>> Start Source data

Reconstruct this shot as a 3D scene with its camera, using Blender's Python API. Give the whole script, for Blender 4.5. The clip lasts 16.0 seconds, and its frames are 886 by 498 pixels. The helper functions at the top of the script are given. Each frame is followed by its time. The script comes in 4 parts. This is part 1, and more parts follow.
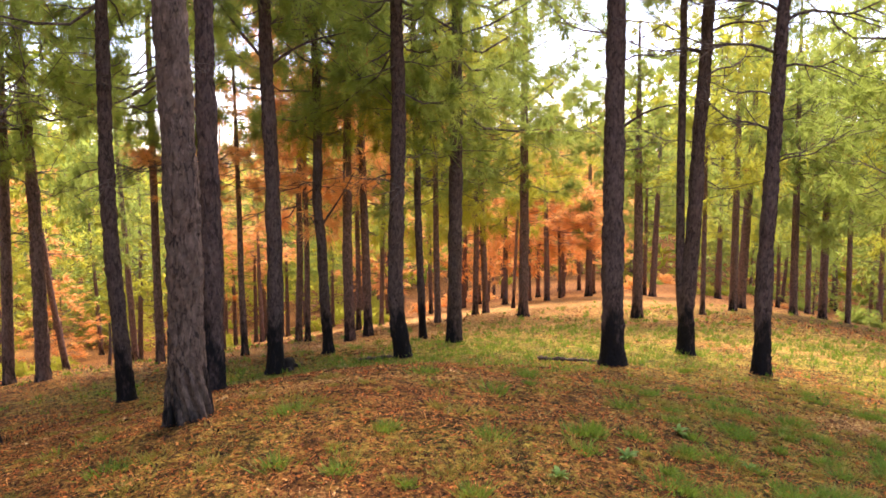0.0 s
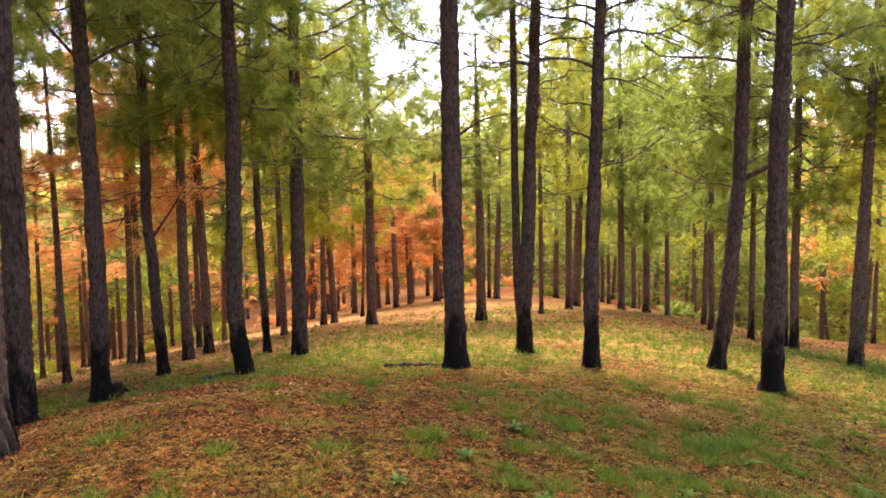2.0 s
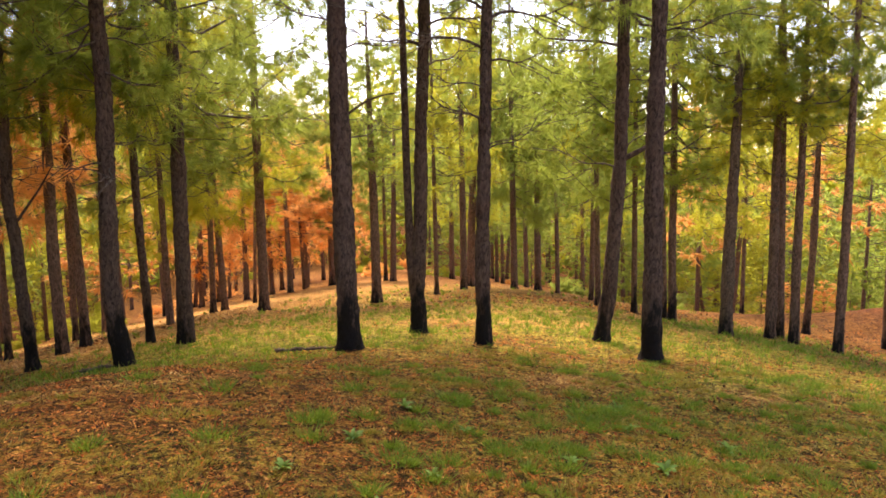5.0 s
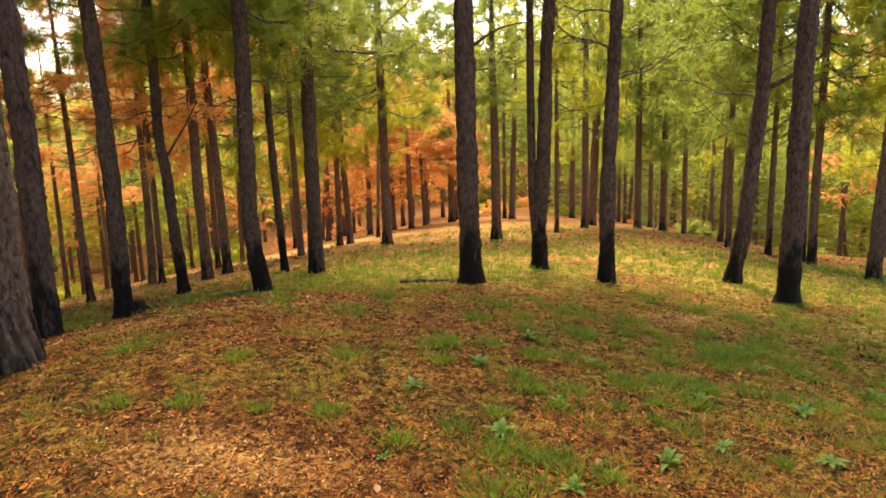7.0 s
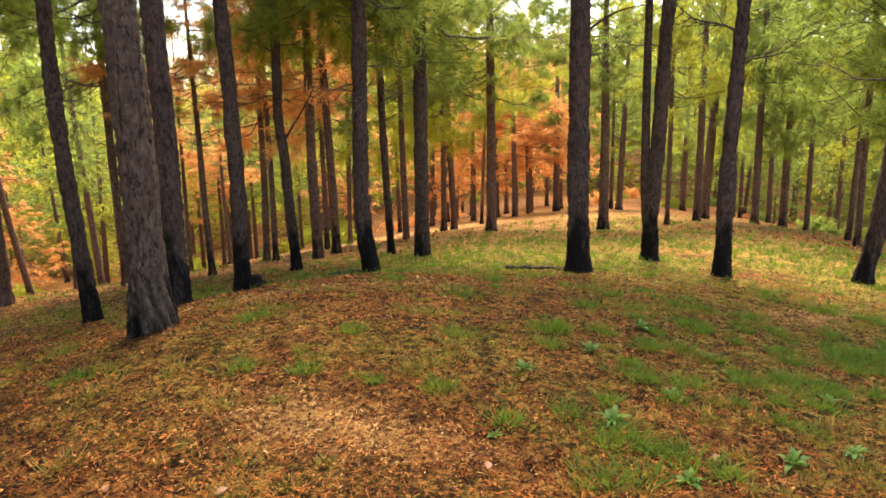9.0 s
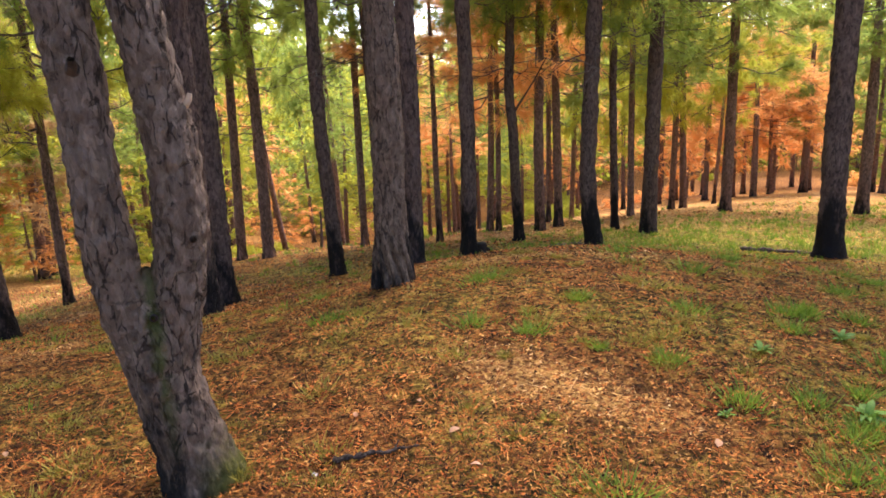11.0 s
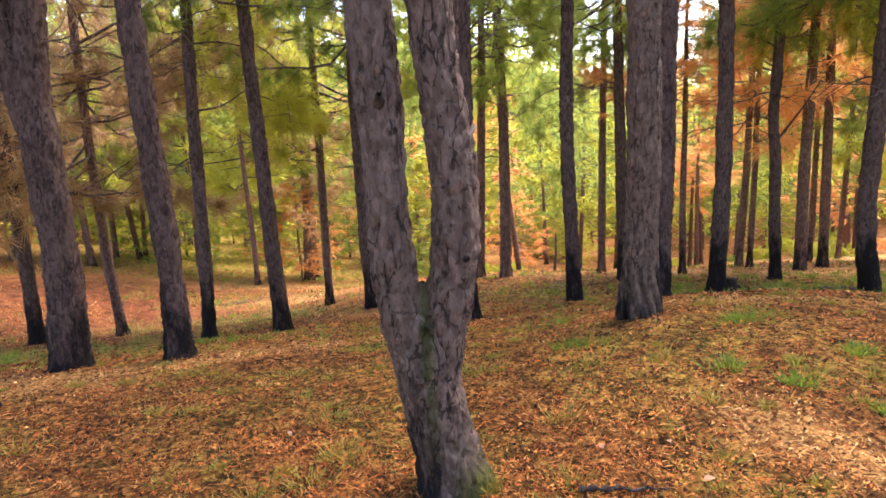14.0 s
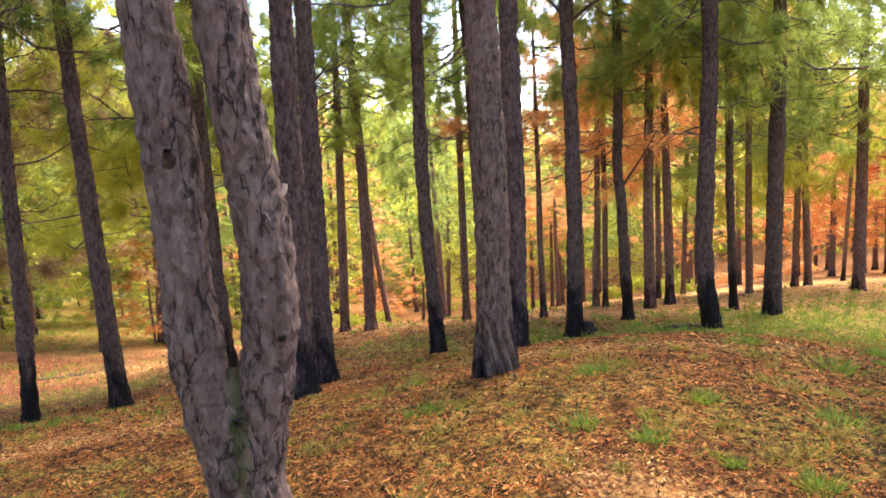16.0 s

>> End Source data

### Task directions
Transcribe the whole listing exactly. Pictures stay out of your copy.

### Written response
Reconstruct this shot as a 3D scene with its camera, using Blender's Python API. Give the whole script, for Blender 4.5. The clip lasts 16.0 seconds, and its frames are 886 by 498 pixels. The helper functions at the top of the script are given. Each frame is followed by its time. The script comes in 4 parts. This is part 1, and more parts follow.
0.0 s
2.0 s
5.0 s
7.0 s
9.0 s
11.0 s
14.0 s
16.0 s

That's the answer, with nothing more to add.